POSTISCHEMIC BINDING OF [H-3] PHORBOL 12,13-DIBUTYRATE AND [H-3] INOSITOL 1,4,5-TRISPHOSPHATE IN THE GERBIL BRAIN - AN AUTORADIOGRAPHIC STUDY

Postischemic alteration of second messenger systems was investigated in the Mongolian gerbil, utilizing [H-3]phorbol 12,13-dibutyrate and [H-3]inositol 1,4,5-trisphosphate receptor autoradiography. Transient ischemia was induced for 10 min, and animals were allowed to survive for various recirculation periods of up to one month. [H-3]Phorbol 12,13-dibutyrate binding in selectively vulnerable areas showed no significant change 1-24 h after ischemia except for a transient decline in a few regions. Thereafter, the binding in most of the selectively vulnerable areas showed significant alteration 48 h or seven days after ischemia. Interestingly, dentate molecular layer which was resistant to ischemia showed a significant elevation in the number of [H-3]phorbol 12,13-dibutyrate binding sites. One month after ischemia, [H-3]phorbol 12,13-dibutyrate binding showed significant reduction only in the striatum and the hippocampal CA1 sector where severe neuronal damage was seen morphologically. A significant elevation in the number of [H-3]phorbol 12,13-dibutyrate binding sites was still seen in the dentate molecular layer one month after ischemia. In contrast, [H-3]inositol 1,4,5-trisphosphate binding showed significant reduction in the selectively vulnerable regions 1-24 h after ischemia.
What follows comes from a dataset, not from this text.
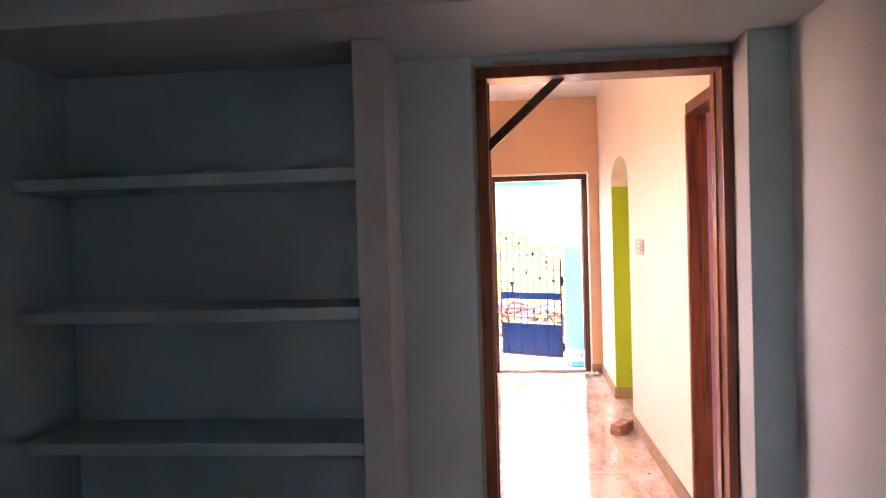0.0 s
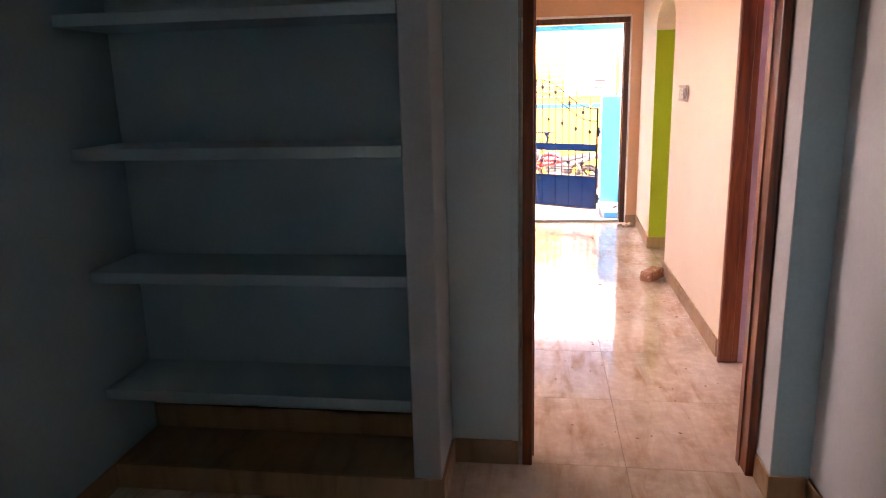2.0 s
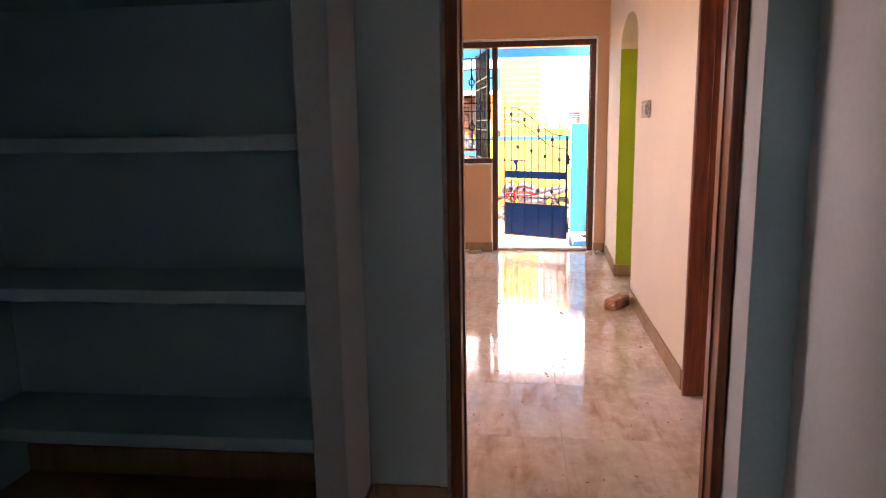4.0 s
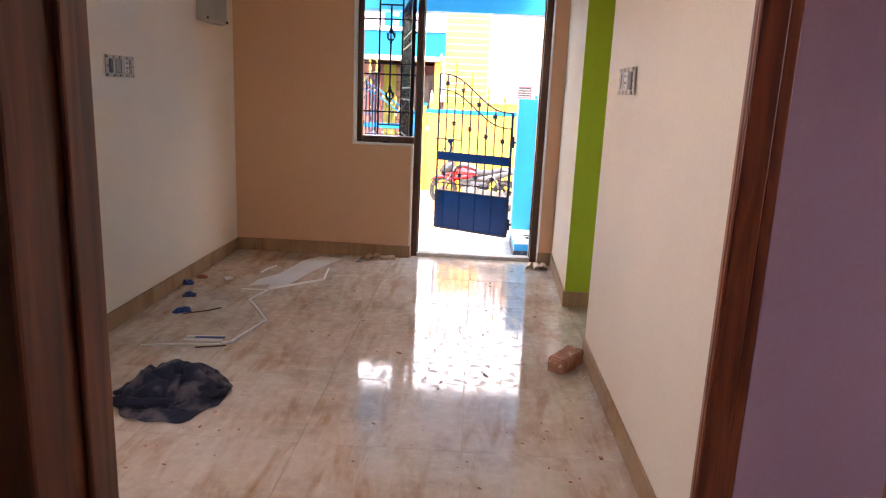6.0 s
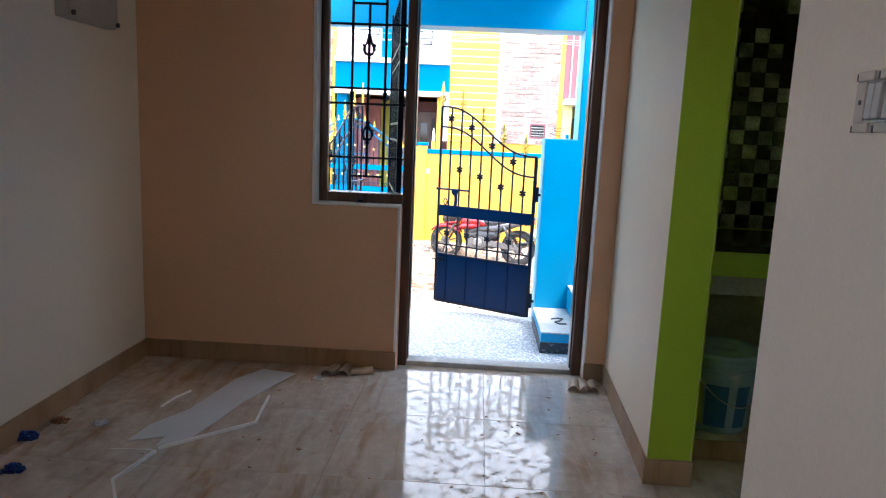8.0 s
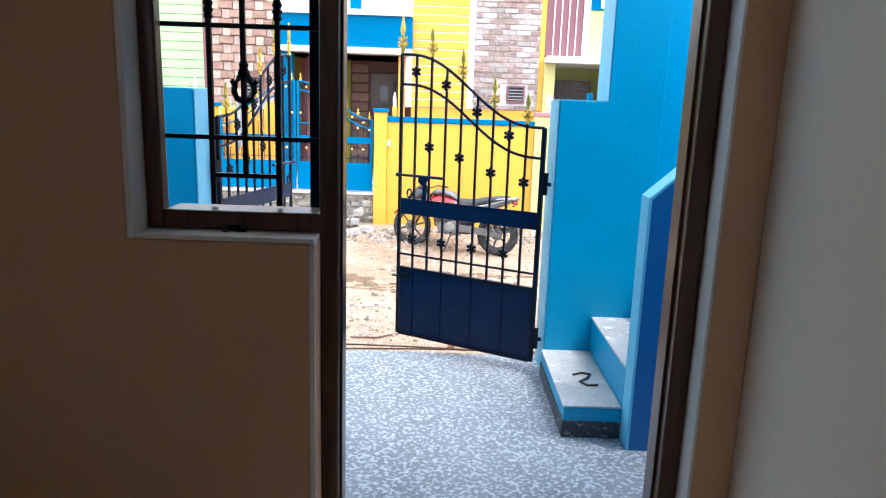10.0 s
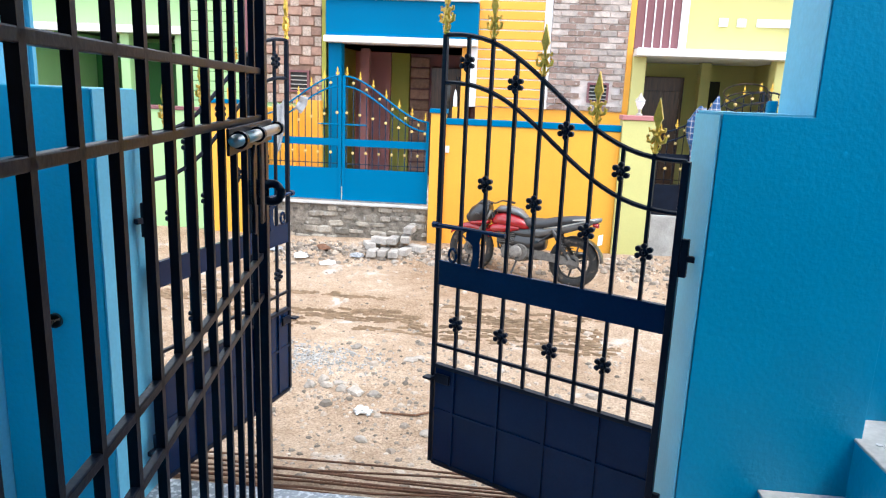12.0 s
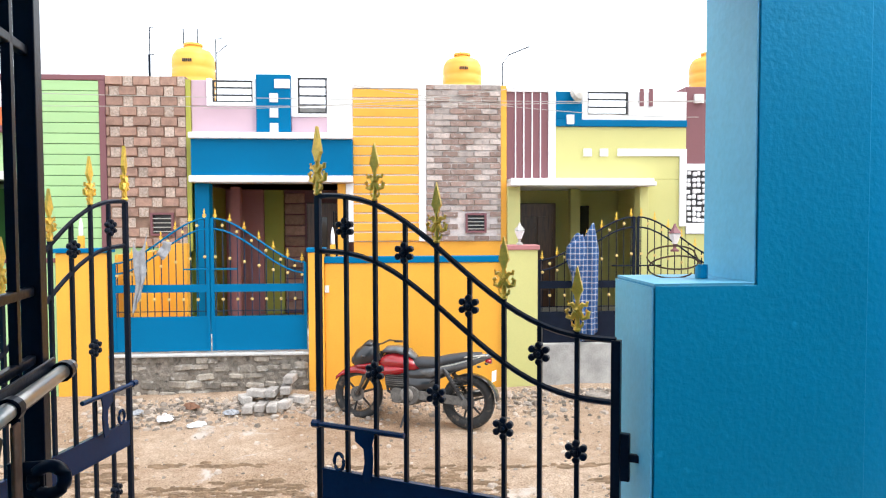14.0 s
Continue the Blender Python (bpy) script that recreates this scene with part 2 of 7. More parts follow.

Thereafter, [H-3]inositol 1,4,5-trisphosphate binding in most of the selectively vulnerable areas markedly decreased up to one month after ischemia. In the dentate molecular layer, [H-3]inositol 1,4,5-trisphosphate binding also showed significant reduction during recirculation except for a slight recovery 48 h and seven days after ischemia. One month after ischemia, the binding in all regions showed significant reduction. These results suggest that postischemic alteration of two second messenger (protein kinase C and inositol 1,4,5-trisphosphate) binding sites was produced with different processes in selectively vulnerable areas. Furthermore, they suggest that the disruption of intracellular calcium-homeostasis may play a key role in the pathogenesis of ischemic neuronal damage. These findings suggest that marked alteration of intracellular signal transduction may precede the neuronal damage to the selectively vulnerable areas.